Below are the three original family groups and their subdivisions:

Plentarh Group: Chuoh, Sworrh, Kaetarh, Gedaquen

Snoh – Dea – Quen: Weorh, Tartouh, Wenjaoh, Saoh

Barlor – Quen : Chuoh, Swisslow, Tuon, Clayar – Quen

Legend suggests that all tribes were, from the beginning, wandering from place to place in search of suitable sites for settlements. The Plahn Tribe therefore did not come in contact with any tribal group in traveling from the Cavalla River area and Tarjuo Mountain.

== Economy and Culture ==
The sum total of the attainments and activities – the culture and economy – of the tribe is the producing of wooden utensils such as spoons, and pans; clay pots for cooking and water buckets; the first clothing were made or obtained from bamboo limps, barks of trees, etc.; melted rocks to make cutlasses and spears; and the making of rattan baskets and chairs acquired from other neighboring tribes.

== Religion ==
Their religious background was through their various tribal gods such as Slae – Nee Creek, the Rock Wiah, Kae – Gedoe – Plie, Nyanfurh, and Genopuarch. In the event of war with other tribe, a special selected group of the Plahn Tribe would go to these gods and make sacrifices. Their belief was that these gods would help avoid the war, and would make the tribe very wealthy and productive for abode.

Nowadays, most of these gods have been abandoned and replaced by Christianity.
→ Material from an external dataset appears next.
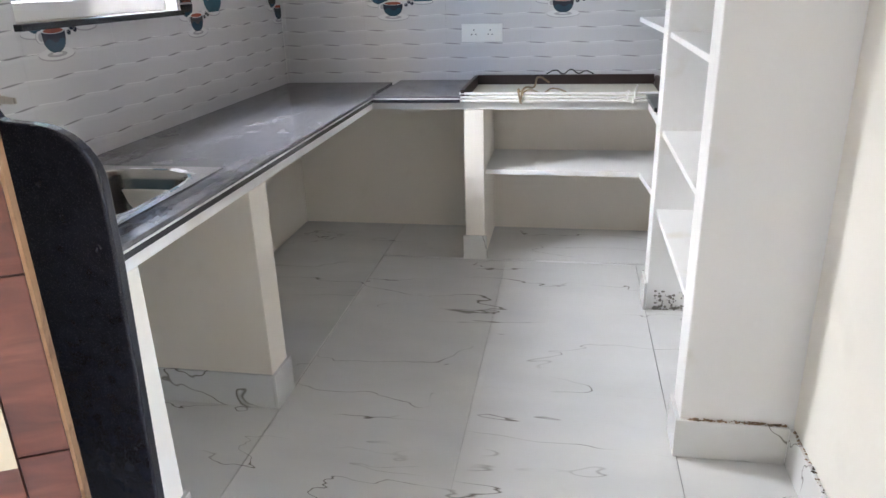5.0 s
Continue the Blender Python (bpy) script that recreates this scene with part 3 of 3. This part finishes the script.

This is the result of colonialist missionary efforts affecting tribal culture and the inhabitants of the tribe.

== Present Day ==
There is no record of the Plahn Tribe when engaged in conflict or war with the colonists or the pioneers who came from America. There has also been no war between the Plahn and the Sinoe tribes, known as Murrayville Settlement in Sinoe County. These two tribes have been very friendly since their settlement and were kind to the colonists.

Today, members of the Plahn Tribe from Tarjuozon District in Sinoe County can be found all over the globe. According to the latest census from the Liberian government, Plahn Nyarn District has a little over 428 inhabitants.